Military commanders did not know Ahmadi’s identity when they began tracking his movements.
“We now know that there was no connection between Mr. Ahmadi and ISIS-Khorasan, that his activities on that day were completely harmless and not at all related to the imminent threat we believed we faced, and that Mr. Ahmadi was just as innocent a victim as were the others tragically killed,” Defense Secretary Lloyd Austin said in a statement.
For weeks after the strike, senior military leaders have publicly and privately defended the strike and the intelligence it was based on. Joint Chiefs Chairman Gen. Mark Milley told reporters the strike was “righteous.” The Pentagon insisted that there was a large, secondary explosion that could only have been caused by explosives in the trunk of the car, and that secondary explosion was the cause of the high civilian casualty rate.

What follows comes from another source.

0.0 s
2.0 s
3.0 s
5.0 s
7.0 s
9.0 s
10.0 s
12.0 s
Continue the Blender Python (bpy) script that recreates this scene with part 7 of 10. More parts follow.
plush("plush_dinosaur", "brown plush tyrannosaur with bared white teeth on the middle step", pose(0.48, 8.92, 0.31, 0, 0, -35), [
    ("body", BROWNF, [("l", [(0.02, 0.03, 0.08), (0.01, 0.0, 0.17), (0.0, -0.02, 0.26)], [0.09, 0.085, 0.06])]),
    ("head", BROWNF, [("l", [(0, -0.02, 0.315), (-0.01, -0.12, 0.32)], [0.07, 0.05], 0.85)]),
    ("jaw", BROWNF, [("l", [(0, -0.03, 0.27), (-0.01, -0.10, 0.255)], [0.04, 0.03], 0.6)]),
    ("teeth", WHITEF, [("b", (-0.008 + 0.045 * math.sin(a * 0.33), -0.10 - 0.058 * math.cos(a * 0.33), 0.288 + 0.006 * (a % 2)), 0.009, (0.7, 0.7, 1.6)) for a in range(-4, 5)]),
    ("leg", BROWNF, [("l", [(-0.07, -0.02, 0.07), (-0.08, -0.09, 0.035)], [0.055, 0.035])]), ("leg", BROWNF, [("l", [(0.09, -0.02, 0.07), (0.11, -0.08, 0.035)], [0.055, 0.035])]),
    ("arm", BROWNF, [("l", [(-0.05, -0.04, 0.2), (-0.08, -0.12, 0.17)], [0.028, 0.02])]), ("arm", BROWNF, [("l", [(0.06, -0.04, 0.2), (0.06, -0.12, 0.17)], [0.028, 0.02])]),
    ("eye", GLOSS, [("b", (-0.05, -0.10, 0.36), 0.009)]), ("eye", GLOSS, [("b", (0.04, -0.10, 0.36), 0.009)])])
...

In the end, almost everything they asserted turned out to be false.
McKenzie on Friday rejected the notion that the mission was a “complete and utter failure.”
“This particular strike was certainly a terrible mistake and we certainly regret that, and I’ve been very clear that we take full responsibility for it. At the same time, we were carrying out a number of complex operations designed to defend ourselves,” McKenzie said. “So while I agree… this strike certainly did not come up to our standards… I would not qualify the entire operation in those terms.”